2. Validity of extended period invocation for Service Tax demand.
3. Legitimacy of penalties imposed under Section 78 of the Finance Act, 1994.

Issue-wise Detailed Analysis:

1. Service Tax liability on incentives and commissions received by advertising agencies:

The appellants, categorized as advertising agencies, were found to have collected incentives from a media company. The Revenue considered these receipts as extra commission and proceeded to recover Service Tax on these amounts by invoking a larger period. The Tribunal referred to similar cases, such as M/s. Marketing Consultants & Agencies Ltd. and M/s. Euro RSCG Advertising Ltd., where it was determined that the amounts received were not taxable services and did not constitute commissions. The Tribunal reiterated that the appellants had not billed or collected the amount alleged by the Revenue and that the media provided a trade discount, not a commission. The Tribunal emphasized that any amount received by the service provider from its client is liable to Service Tax, not amounts received from others, such as media discounts. Consequently, the Tribunal set aside the impugned order and allowed the appeal with consequential relief.

2. Validity of extended period invocation for Service Tax demand:

The Show Cause Notice assumed that the appellants received a significant sum from the media without providing evidence. The Commissioner confirmed the amount by invoking the extended period, despite the lack of substantial proof. The Tribunal noted that the Show Cause Notice and the impugned order demonstrated non-application of mind, as there was no evidence that the appellants received the alleged sum from the media. The Tribunal highlighted that the appellants only received a discount from the media, which does not attract Service Tax. The Tribunal concluded that the extended period invocation was not justified due to the absence of evidence and the improper assumption of facts by the Revenue.

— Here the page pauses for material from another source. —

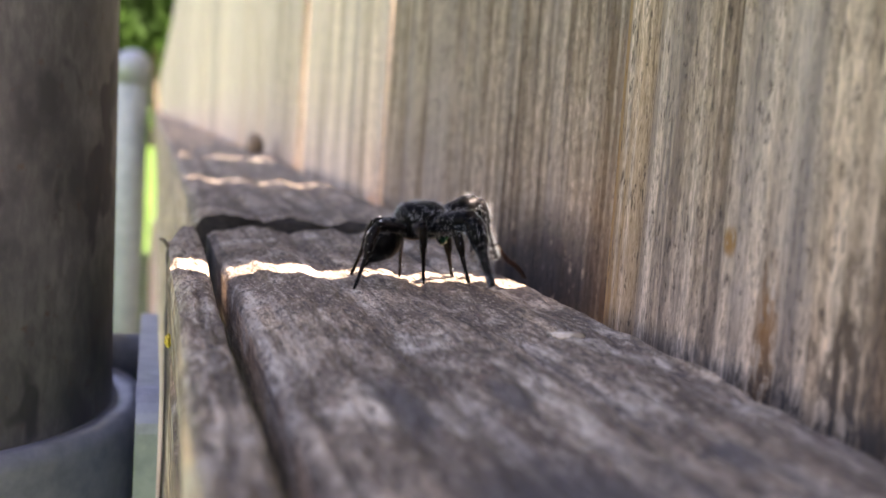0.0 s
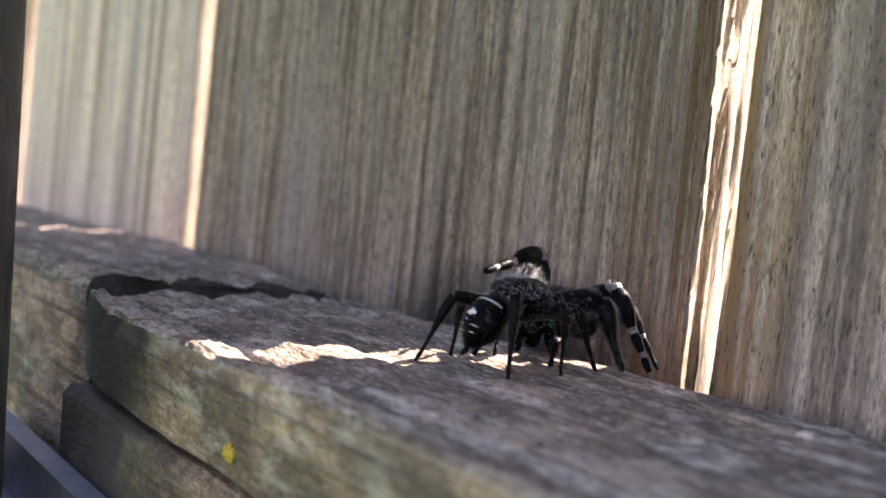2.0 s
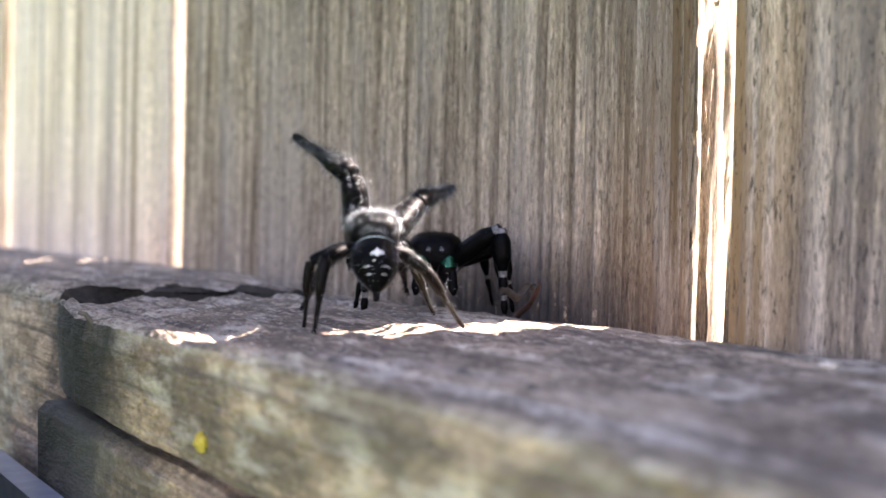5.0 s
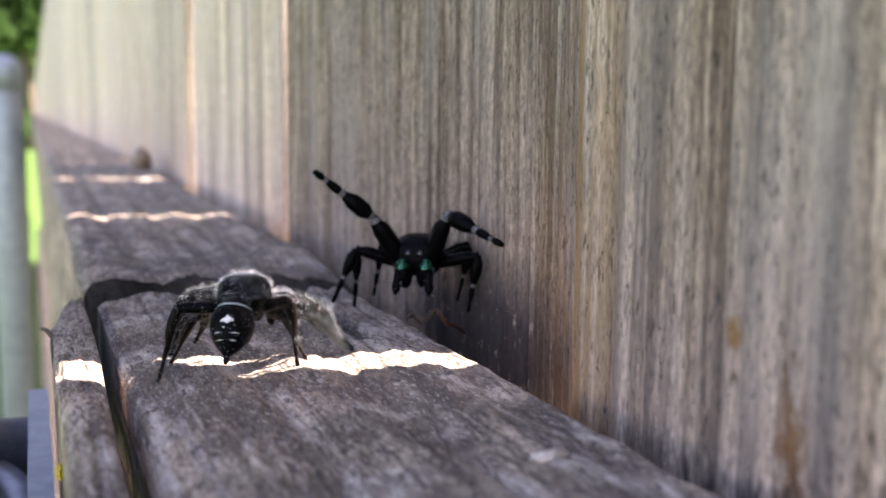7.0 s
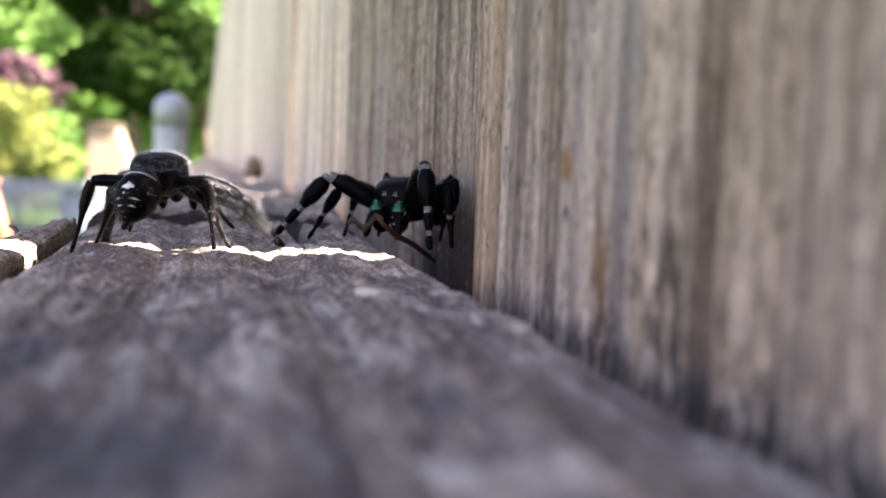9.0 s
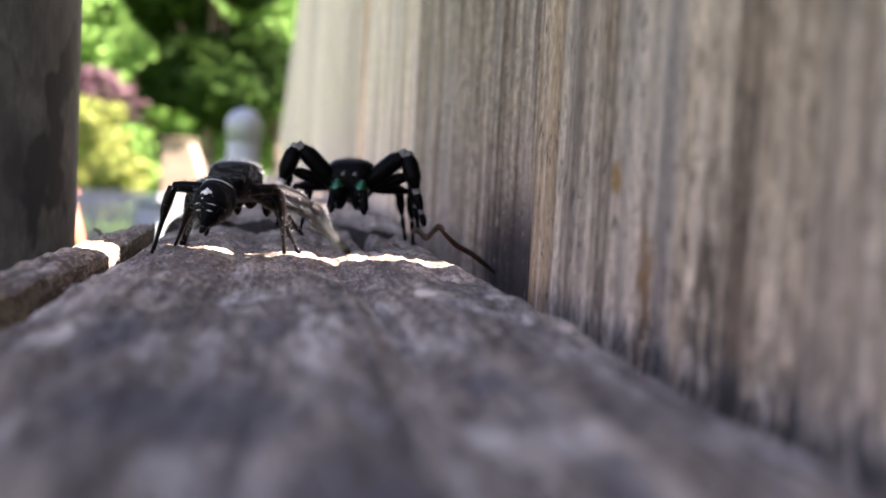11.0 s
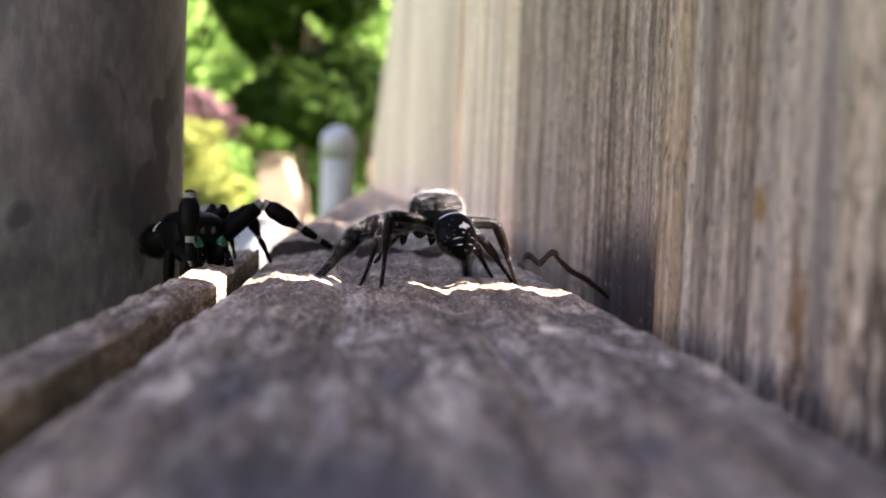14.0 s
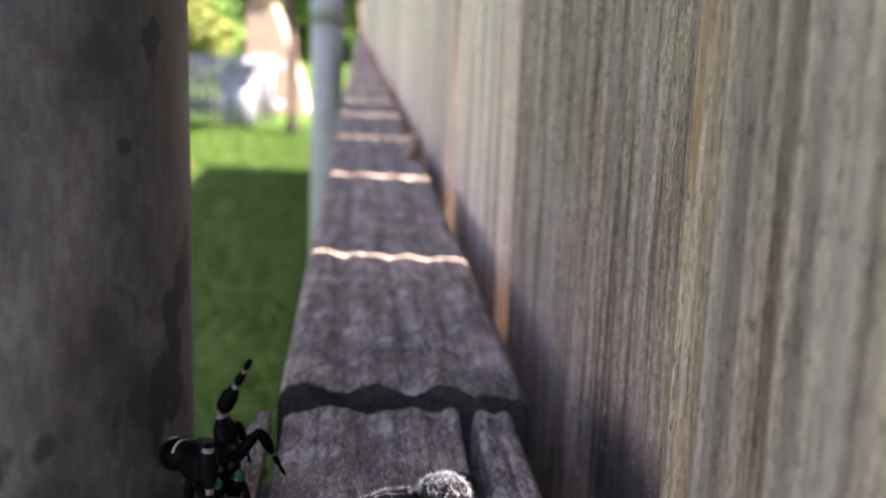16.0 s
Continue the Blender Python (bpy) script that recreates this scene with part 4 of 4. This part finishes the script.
def motions():
    F = {}
    # the female braced sideways on the sun stripe
    low = {(0, R): (8.0, 7.2, 0), (1, R): (5.5, 5.0, 0), (2, R): (4.4, 0.4, 0), (3, R): (6.0, -6.6, 0), (3, L): (-4.7, -7.6, 0), (0, L): (-5.5, 8.5, 1.0)}
    turned = {(0, R): (5.0, 9.6, 0), (1, R): (4.6, 6.4, 0), (2, R): (5.0, 1.4, 0), (3, R): (4.6, -4.6, 0), (3, L): (-4.8, -7.2, 0), (0, L): (-6.5, 9.0, 2.0)}
    rear = ((-21.8, 9.2, 2.3), 27)
    stand = {(3, L): (-28.5, 7.0, 0), (2, L): (-27.0, 11.5, 0), (1, L): (-24.0, 19.0, 0), (3, R): (-13.0, 8.0, 0), (2, R): (-13.2, 12.0, 0), (1, R): (-12.0, 18.0, 0)}
    raised = planted(*rear, {**stand, (0, L): (-25.0, 17.0, 17.0), (0, R): (-6.0, 17.0, 14.5)})
    spread = planted(*rear, {**stand, (0, L): (-32.5, 13.0, 8.0), (0, R): (-7.0, 14.0, 12.0)})
    here = ((-22.5, 5.6, 1.2), 25)
    ground = {(3, L): (-30.0, 6.5, 0), (2, L): (-28.5, 11.5, 0), (1, L): (-26.0, 17.5, 0), (3, R): (-17.2, 6.4, 0), (2, R): (-15.6, 9.2, 0), (1, R): (-13.0, 16.0, 0)}
    rest = planted(*here, {**ground, (0, L): (-28.0, 15.5, 0), (0, R): (-10.6, 11.4, 0.4)})
    half = planted(*here, {**ground, (0, L): (-30.0, 15.0, 3.5), (0, R): (-9.0, 14.0, 5.5)})
    mount = ((-15.6, 8.6, 0.6), 4)
    wide = {(0, L): (-12.0, 2.5, 5.4), (0, R): (12.0, 2.5, 5.0)}
    brace = {(0, L): (-7.6, 4.2, 0), (0, R): (7.4, 4.0, 0)}
    leap = {(0, L): (-7.0, 5.0, 16.5), (0, R): (12.0, 4.0, 11.0), (3, L): (-6.0, -3.4, -1.0), (3, R): (4.6, -3.2, -1.0), (2, L): (-6.4, -1.0, -1.0), (2, R): (6.0, -0.8, -1.0)}
    lifted = {(0, L): (-9.5, 4.0, 13.0), (0, R): (11.5, 4.5, 9.5)}
    there = ((-13.2, 7.6, 1.1), -24)
    rest2 = planted(*there, {(0, L): (-25.0, 12.5, 0), (1, L): (-20.5, 18.0, 0), (2, L): (-20.5, 7.2, 0), (3, L): (-18.6, 4.8, 0),
                             (0, R): (-9.0, 19.0, 0), (1, R): (-6.4, 15.5, 0), (2, R): (-4.8, 11.5, 0), (3, R): (-5.0, 8.6, 0)})
    act(female, female_legs, "female", [
        (0.0, (-13.0, 2.0, 0.9), 104, 6, 0, low),
        (0.5, (-12.9, 1.5, 0.7), 103, 6, 0, low),
        (1.0, (-12.7, 1.0, 0.6), 102, 6, 0, low),
        (1.6, (-12.2, 1.4, 0.6), 102, 6, 0, low),
        (1.75, (-12.6, 1.6, 0.5), 90, 2, 0, turned),
        (2.0, (-13.2, 1.8, 0.5), 86, 2, 0, turned),
        (2.5, (-13.3, 1.8, 0.5), 84, 2, 0, turned),
        (3.2, (-12.8, 2.0, 0.6), 83, 2, 0, turned),
        (4.2, (-15.0, 9.0, 0.6), 56, 3, 0, F),
        (5.1, *rear, 4, 0, raised),
        (5.3, *rear, 4, 0, raised),
        (5.5, *rear, 2, 0, spread),
        (5.7, (-22.2, 7.5, 1.6), 26, 0, 0, half),
        (6.0, *here, 0, 0, rest),
        (9.2, *here, 0, 0, rest),
        (11.2, *here, 0, 0, rest),
        (11.35, (-21.0, 7.4, 1.2), 14, -4, 0, lifted),
        (11.5, (-18.2, 9.6, 1.2), 6, -8, 0, leap),
        (11.7, (-16.4, 9.0, 0.8), 4, -4, 0, lifted),
        (11.9, *mount, 0, 0, wide),
        (12.1, *mount, 0, 0, wide),
        (12.3, *mount, 0, 0, brace),
        (12.9, *mount, 0, 0, brace),
        (13.1, (-14.2, 8.0, 0.9), -18, 0, 0, rest2),
        (13.3, *there, 0, 0, rest2),
        (14.5, *there, 0, 0, rest2),
        (16.0, *there, 0, 0, rest2),
    ])
    both = {(0, L): (-11.5, 3.5, 13.0), (0, R): (11.5, 3.5, 13.0)}
    perch = ((-39.8, 25.5, -2.6), 140)
    cling = planted(*perch, {(0, L): (-24.0, 26.5, 2.4), (1, L): (-31.0, 29.0, 0.3), (2, L): (-35.5, 32.5, 0.3), (3, L): (-37.0, 36.0, 0.2),
                             (0, R): (-38.4, 17.5, -1.0), (1, R): (-39.0, 18.5, -5.5), (2, R): (-39.4, 23.0, -9.0), (3, R): (-39.4, 28.5, -9.5)})
    salute_up = dict(cling)
    salute_up.update(planted(*perch, {(0, L): (-34.6, 24.0, 16.5)}))
    drop = ((-38.6, 27.0, 0.4), 158)
    reach = planted(*drop, {(0, L): (-28.0, 26.0, 18.0), (0, R): (-45.5, 22.0, 6.0), (1, L): (-33.0, 28.0, 0.3), (2, L): (-35.0, 32.0, 0.3), (3, L): (-37.0, 35.5, 0.2),
                            (1, R): (-39.0, 19.5, -3.5), (2, R): (-40.0, 23.5, -6.0), (3, R): (-41.0, 29.0, -6.0)})
    hidden = (-2.0, 16.0, -1.8)
    tucked = {(0, L): (-3.0, 15.0, 2.4), (0, R): (3.0, 15.0, 2.4), (1, L): (-4.0, 11.0, 1.8), (1, R): (4.0, 11.0, 1.8), (2, L): (-4.0, -8.0, 1.8), (2, R): (4.0, -8.0, 1.8), (3, L): (-3.5, -11.0, 1.8), (3, R): (3.5, -11.0, 1.8)}
    flung = {**tucked, **planted((-2.4, 16.0, -0.6), 226, {(0, R): (-14.0, 15.0, 9.4), (0, L): (8.0, 8.0, 12.0)})}
    over = {**tucked, **planted((0.0, 10.5, -1.6), 244, {(0, R): (-11.5, 9.0, 8.4), (0, L): (1.5, -1.5, 0.4), (3, L): (6.0, 1.5, 0)})}
    corner = ((4.4, 24.5, -1.2), 222)
    lean = planted(*corner, {(0, R): (-10.5, 26.0, 0.4), (1, R): (-6.5, 28.0, 0), (0, L): (5.0, 14.5, 0), (1, L): (8.0, 17.0, 0), (2, L): (8.6, 20.5, 0.5), (3, L): (8.6, 26.0, 0), (2, R): (-2.0, 31.0, 0), (3, R): (2.5, 33.0, 0)})
    wall = ((4.4, 33.0, 0.6), 208)
    salute = planted(*wall, {(0, R): (-10.4, 31.0, 18.4), (0, L): (9.6, 19.5, 9.2), (1, R): (-6.2, 34.5, 1.0), (2, R): (-3.0, 36.0, 0.0), (1, L): (9.0, 28.0, 0.0), (2, L): (9.6, 33.0, 0.5)})
    facing = {(0, L): (-7.6, 4.6, 0), (0, R): (7.6, 4.6, 0), (1, L): (-8.8, 2.0, 0), (1, R): (8.8, 2.0, 0)}
    act(male, male_legs, "male", [
        (0.0, (34.0, -2.0, 0), 265, 0, 0, F),
        (1.5, (30.0, -2.0, 0), 266, 0, 0, F),
        (1.7, (12.0, -1.0, 0), 268, 0, 0, {(i, s): (s * 2.6, 7 - 4.5 * i, 1.0) for i in range(4) for s in (L, R)}),
        (1.85, (4.0, 4.5, -1.2), 262, 0, 0, tucked),
        (2.0, (0.0, 10.5, -1.6), 244, 0, 0, over),
        (2.15, (-0.6, 12.5, -1.7), 236, 0, 0, tucked),
        (2.4, hidden, 226, 0, 0, tucked),
        (3.05, hidden, 226, 0, 0, tucked),
        (3.2, (-2.4, 16.0, -0.6), 226, 0, 0, flung),
        (3.5, (-2.4, 18.0, 0), 226, 0, 0, F),
        (4.2, (-2.5, 22.0, 0), 222, 0, 0, F),
        (5.3, (-0.6, 31.5, 0), 212, 0, 0, facing),
        (6.0, (-0.4, 33.4, 0.4), 208, 0, 0, facing),
        (6.6, (-0.4, 34.0, 0.4), 208, 0, 0, facing),
        (6.8, (0.5, 35.0, 0.5), 206, 4, 0, both),
        (7.0, *wall, 0, 0, salute),
        (7.2, (4.0, 31.0, 0), 212, 0, 0, {(0, R): (9.5, 6.0, 9.0)}),
        (7.5, *corner, 0, 0, lean),
        (9.0, *corner, 0, 0, lean),
        (9.2, (4.0, 25.0, -0.5), 216, 2, 0, {(0, R): (12.0, 4.0, 7.0), (0, L): (-3.5, 5.0, 15.5)}),
        (10.2, (-4.0, 33.0, 0.3), 200, 2, 0, both),
        (11.3, (-9.6, 33.0, 2.2), 186, 0, 0, facing),
        (12.4, (-9.4, 33.0, 2.2), 186, 0, 0, facing),
        (12.7, (-24.0, 31.0, 0.8), 182, 3, 0, {(0, L): (-5.0, 6.0, 14.5)}),
        (12.85, (-34.0, 28.5, 1.0), 174, 4, 0, {(0, L): (-9.0, 5.0, 13.5), (0, R): (11.0, 4.0, 8.0)}),
        (13.0, *drop, 0, 0, reach),
        (13.15, (-39.8, 26.0, -2.0), 146, 0, 0, salute_up),
        (13.3, *perch, 0, 0, cling),
        (15.6, *perch, 0, 0, cling),
        (15.85, *perch, 0, 0, salute_up),
        (16.0, *perch, 0, 0, salute_up),
    ])


motions()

3. Legitimacy of penalties imposed under Section 78 of the Finance Act, 1994:

The Commissioner imposed a substantial penalty under Section 78 of the Finance Act, 1994, based on the assumption that the appellants received a large sum from the media. The Tribunal found that the Revenue's assumptions were baseless and lacked evidence. The Tribunal emphasized that since there was no Service Tax liability, there was no basis for imposing penalties or demanding interest. The Tribunal set aside the penalties and allowed the appeal with consequential relief.

Separate Judgment for ST/168/2006:

In a similar case, the Assistant Commissioner initially dropped the Service Tax proceedings against the assessee. However, upon review, the Commissioner reversed the order and confirmed the Service Tax demand for the periods 1997-98, 1998-99, and 1999-2000. The facts of this case were identical to the previous case. Following the same reasoning and judgment, the Tribunal allowed the appeal with consequential relief.

Conclusion:

The Tribunal set aside the impugned orders and allowed both appeals with consequential relief, emphasizing that there was no Service Tax liability on the amounts received as discounts or incentives from the media, and the penalties imposed were unjustified due to the lack of substantial evidence and improper assumptions by the Revenue.